Photos by Matt Licari
“I have a book coming out in April,” Licari said, “that is a collection of photographs on Yonkers, New York.In that body of work, I was looking at how the landscape and the people sort of spoke to one another,” he said. “How they both endured one another, but also sort of complemented one another. And also just like what it’s like to be alive in Yonkers during those years,” Licari said.
“I work very much in series,” he said.
“For that body of work, and really for my personal work in general, the catchall would be just the human condition,” Licari said. “I’m really interested in specific human beings and their multidimensionality.”
When it comes to how often he shoots personal work, he says it comes in cycles.
“Yes and no,” Licari said. “I do spurts.”
“There are days and months and even years where I’m bringing a camera absolutely everywhere,” he said. “As I’ve gotten a little older, I’ve been more on and off with that. “I’ve started to write and make songs and music and other things,” Licari said. “So there are months where I’m only shooting for work, but I’m writing a lot or making a lot of music. And then I’ll have enough time to be away from the personal photography to want to go back to it, then you can’t take the camera out of my hand.”

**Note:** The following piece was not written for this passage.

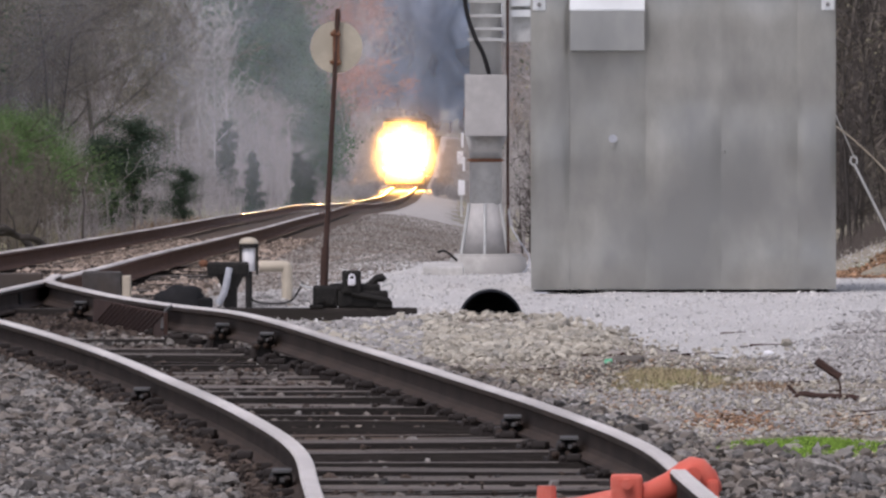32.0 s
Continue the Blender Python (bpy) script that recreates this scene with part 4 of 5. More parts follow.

When asked about the state of the profession, he gave the following.
“It’s who you know, the quality of your work, and your personality. Personality is a big part of it,” Licari said. “Just like, don’t be an asshole. Do not be cocky. Do not think you have it going on. Anytime I’ve ever slipped into any hubris, even if it wasn’t apparent in my personality, but even if it was just in my head, it’s hurt me. Don’t be above any kind of learning opportunity, and at the same time make personal work,” he said, “that’s a big one.”
“And have a vision,” Licari said. “Have a distinctive voice.”

When it comes to how people respond to his work, Licari says he can only reflect what he’s heard.
“One of the things that people have consistently told me is that the work was sensitive,” he said. “Sensitive and raw. Those are probably two of the words that I hear the most about my work. And I would say that’s not untrue,” he said.
“I try to avoid giving people a rubric through which to engage with the work,” Licari said. “Once you make the picture or the song or the poem, it belongs to the world. And if you put it out there, that’s how that goes.
“It’s like, on to the next,” Licari said. “Who was it? Chuck Close? He said perfection is for amateurs. The rest of us just get back to work.”

Looking back, Richmond remains foundational.
“I’ll never forget my Richmond beginnings,” Licari said. “Richmond definitely holds a spot in my heart.”